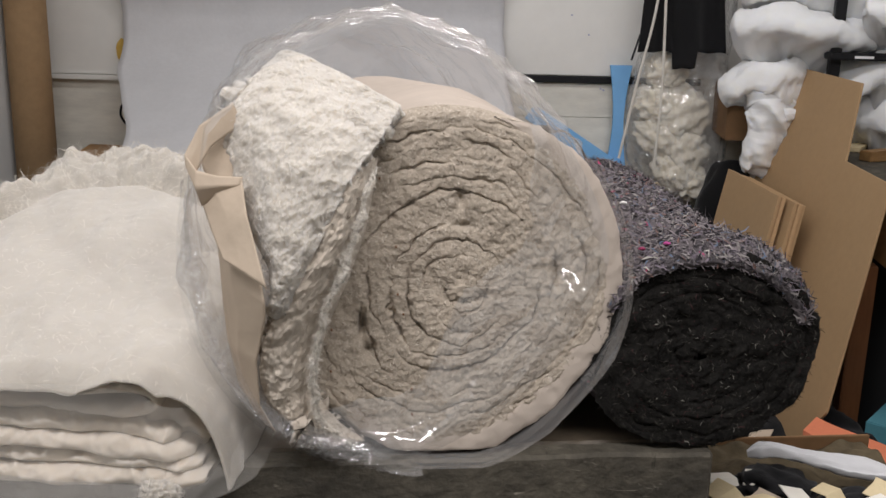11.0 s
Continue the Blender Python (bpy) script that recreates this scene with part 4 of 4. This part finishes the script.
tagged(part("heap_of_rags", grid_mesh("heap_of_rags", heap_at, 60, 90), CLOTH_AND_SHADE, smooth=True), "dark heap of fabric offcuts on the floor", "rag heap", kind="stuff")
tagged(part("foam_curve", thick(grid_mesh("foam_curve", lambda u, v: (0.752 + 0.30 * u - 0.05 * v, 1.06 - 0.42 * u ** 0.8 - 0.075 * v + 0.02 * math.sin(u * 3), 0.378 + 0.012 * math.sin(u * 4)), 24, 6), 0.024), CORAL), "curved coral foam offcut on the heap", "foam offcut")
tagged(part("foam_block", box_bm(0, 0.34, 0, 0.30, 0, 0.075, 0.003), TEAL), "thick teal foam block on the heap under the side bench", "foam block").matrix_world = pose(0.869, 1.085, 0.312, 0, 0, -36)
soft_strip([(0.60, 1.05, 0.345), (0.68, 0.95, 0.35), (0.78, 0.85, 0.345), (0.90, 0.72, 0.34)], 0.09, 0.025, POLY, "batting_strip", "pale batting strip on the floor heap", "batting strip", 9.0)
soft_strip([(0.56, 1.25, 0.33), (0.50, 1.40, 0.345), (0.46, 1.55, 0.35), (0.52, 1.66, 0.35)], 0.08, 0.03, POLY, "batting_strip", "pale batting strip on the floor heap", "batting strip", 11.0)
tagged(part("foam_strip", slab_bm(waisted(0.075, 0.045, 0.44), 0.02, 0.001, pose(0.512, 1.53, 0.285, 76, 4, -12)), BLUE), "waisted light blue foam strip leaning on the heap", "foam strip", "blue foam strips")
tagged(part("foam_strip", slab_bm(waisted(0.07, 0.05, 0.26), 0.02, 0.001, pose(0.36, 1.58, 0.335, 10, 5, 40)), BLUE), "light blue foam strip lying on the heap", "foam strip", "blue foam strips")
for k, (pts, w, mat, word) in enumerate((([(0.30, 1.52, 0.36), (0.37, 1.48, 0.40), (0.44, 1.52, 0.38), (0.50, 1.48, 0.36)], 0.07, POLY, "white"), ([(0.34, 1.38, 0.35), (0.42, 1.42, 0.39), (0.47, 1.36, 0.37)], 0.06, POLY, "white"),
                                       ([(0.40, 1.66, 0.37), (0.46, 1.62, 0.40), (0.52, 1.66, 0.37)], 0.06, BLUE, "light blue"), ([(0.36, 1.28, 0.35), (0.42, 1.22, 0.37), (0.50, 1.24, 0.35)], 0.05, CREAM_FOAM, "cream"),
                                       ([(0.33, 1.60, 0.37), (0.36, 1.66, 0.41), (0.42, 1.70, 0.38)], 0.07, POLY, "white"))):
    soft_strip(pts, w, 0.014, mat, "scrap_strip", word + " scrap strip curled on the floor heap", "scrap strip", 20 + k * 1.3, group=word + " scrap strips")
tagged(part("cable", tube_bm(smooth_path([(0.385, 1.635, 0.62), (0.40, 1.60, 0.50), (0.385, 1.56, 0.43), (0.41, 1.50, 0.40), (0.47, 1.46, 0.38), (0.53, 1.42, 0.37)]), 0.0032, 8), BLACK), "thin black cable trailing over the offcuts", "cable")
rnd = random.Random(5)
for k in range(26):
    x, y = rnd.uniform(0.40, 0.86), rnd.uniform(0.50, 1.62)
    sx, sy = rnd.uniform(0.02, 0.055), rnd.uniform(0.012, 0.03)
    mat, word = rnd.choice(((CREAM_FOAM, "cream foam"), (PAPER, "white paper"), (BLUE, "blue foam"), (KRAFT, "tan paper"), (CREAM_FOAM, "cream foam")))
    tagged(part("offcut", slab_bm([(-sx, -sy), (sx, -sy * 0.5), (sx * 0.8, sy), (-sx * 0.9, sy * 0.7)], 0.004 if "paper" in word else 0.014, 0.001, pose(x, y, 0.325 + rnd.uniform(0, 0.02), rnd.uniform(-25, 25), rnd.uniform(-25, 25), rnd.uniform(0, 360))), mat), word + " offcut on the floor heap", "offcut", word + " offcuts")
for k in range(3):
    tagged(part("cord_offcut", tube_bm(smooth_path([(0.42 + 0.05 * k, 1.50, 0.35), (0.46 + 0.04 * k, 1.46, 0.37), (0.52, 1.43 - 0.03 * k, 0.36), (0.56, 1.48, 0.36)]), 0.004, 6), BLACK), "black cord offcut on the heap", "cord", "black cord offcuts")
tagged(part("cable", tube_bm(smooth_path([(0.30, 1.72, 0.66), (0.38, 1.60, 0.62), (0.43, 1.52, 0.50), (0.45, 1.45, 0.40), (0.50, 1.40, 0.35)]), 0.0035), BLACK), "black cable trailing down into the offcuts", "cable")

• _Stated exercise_
Keep the pictures out of the copy and write out the data exactly as it stands.

• _Right answer_
11.0 s
Continue the Blender Python (bpy) script that recreates this scene with part 4 of 4. This part finishes the script.
tagged(part("heap_of_rags", grid_mesh("heap_of_rags", heap_at, 60, 90), CLOTH_AND_SHADE, smooth=True), "dark heap of fabric offcuts on the floor", "rag heap", kind="stuff")
tagged(part("foam_curve", thick(grid_mesh("foam_curve", lambda u, v: (0.752 + 0.30 * u - 0.05 * v, 1.06 - 0.42 * u ** 0.8 - 0.075 * v + 0.02 * math.sin(u * 3), 0.378 + 0.012 * math.sin(u * 4)), 24, 6), 0.024), CORAL), "curved coral foam offcut on the heap", "foam offcut")
tagged(part("foam_block", box_bm(0, 0.34, 0, 0.30, 0, 0.075, 0.003), TEAL), "thick teal foam block on the heap under the side bench", "foam block").matrix_world = pose(0.869, 1.085, 0.312, 0, 0, -36)
soft_strip([(0.60, 1.05, 0.345), (0.68, 0.95, 0.35), (0.78, 0.85, 0.345), (0.90, 0.72, 0.34)], 0.09, 0.025, POLY, "batting_strip", "pale batting strip on the floor heap", "batting strip", 9.0)
soft_strip([(0.56, 1.25, 0.33), (0.50, 1.40, 0.345), (0.46, 1.55, 0.35), (0.52, 1.66, 0.35)], 0.08, 0.03, POLY, "batting_strip", "pale batting strip on the floor heap", "batting strip", 11.0)
tagged(part("foam_strip", slab_bm(waisted(0.075, 0.045, 0.44), 0.02, 0.001, pose(0.512, 1.53, 0.285, 76, 4, -12)), BLUE), "waisted light blue foam strip leaning on the heap", "foam strip", "blue foam strips")
tagged(part("foam_strip", slab_bm(waisted(0.07, 0.05, 0.26), 0.02, 0.001, pose(0.36, 1.58, 0.335, 10, 5, 40)), BLUE), "light blue foam strip lying on the heap", "foam strip", "blue foam strips")
for k, (pts, w, mat, word) in enumerate((([(0.30, 1.52, 0.36), (0.37, 1.48, 0.40), (0.44, 1.52, 0.38), (0.50, 1.48, 0.36)], 0.07, POLY, "white"), ([(0.34, 1.38, 0.35), (0.42, 1.42, 0.39), (0.47, 1.36, 0.37)], 0.06, POLY, "white"),
                                       ([(0.40, 1.66, 0.37), (0.46, 1.62, 0.40), (0.52, 1.66, 0.37)], 0.06, BLUE, "light blue"), ([(0.36, 1.28, 0.35), (0.42, 1.22, 0.37), (0.50, 1.24, 0.35)], 0.05, CREAM_FOAM, "cream"),
                                       ([(0.33, 1.60, 0.37), (0.36, 1.66, 0.41), (0.42, 1.70, 0.38)], 0.07, POLY, "white"))):
    soft_strip(pts, w, 0.014, mat, "scrap_strip", word + " scrap strip curled on the floor heap", "scrap strip", 20 + k * 1.3, group=word + " scrap strips")
tagged(part("cable", tube_bm(smooth_path([(0.385, 1.635, 0.62), (0.40, 1.60, 0.50), (0.385, 1.56, 0.43), (0.41, 1.50, 0.40), (0.47, 1.46, 0.38), (0.53, 1.42, 0.37)]), 0.0032, 8), BLACK), "thin black cable trailing over the offcuts", "cable")
rnd = random.Random(5)
for k in range(26):
    x, y = rnd.uniform(0.40, 0.86), rnd.uniform(0.50, 1.62)
    sx, sy = rnd.uniform(0.02, 0.055), rnd.uniform(0.012, 0.03)
    mat, word = rnd.choice(((CREAM_FOAM, "cream foam"), (PAPER, "white paper"), (BLUE, "blue foam"), (KRAFT, "tan paper"), (CREAM_FOAM, "cream foam")))
    tagged(part("offcut", slab_bm([(-sx, -sy), (sx, -sy * 0.5), (sx * 0.8, sy), (-sx * 0.9, sy * 0.7)], 0.004 if "paper" in word else 0.014, 0.001, pose(x, y, 0.325 + rnd.uniform(0, 0.02), rnd.uniform(-25, 25), rnd.uniform(-25, 25), rnd.uniform(0, 360))), mat), word + " offcut on the floor heap", "offcut", word + " offcuts")
for k in range(3):
    tagged(part("cord_offcut", tube_bm(smooth_path([(0.42 + 0.05 * k, 1.50, 0.35), (0.46 + 0.04 * k, 1.46, 0.37), (0.52, 1.43 - 0.03 * k, 0.36), (0.56, 1.48, 0.36)]), 0.004, 6), BLACK), "black cord offcut on the heap", "cord", "black cord offcuts")
tagged(part("cable", tube_bm(smooth_path([(0.30, 1.72, 0.66), (0.38, 1.60, 0.62), (0.43, 1.52, 0.50), (0.45, 1.45, 0.40), (0.50, 1.40, 0.35)]), 0.0035), BLACK), "black cable trailing down into the offcuts", "cable")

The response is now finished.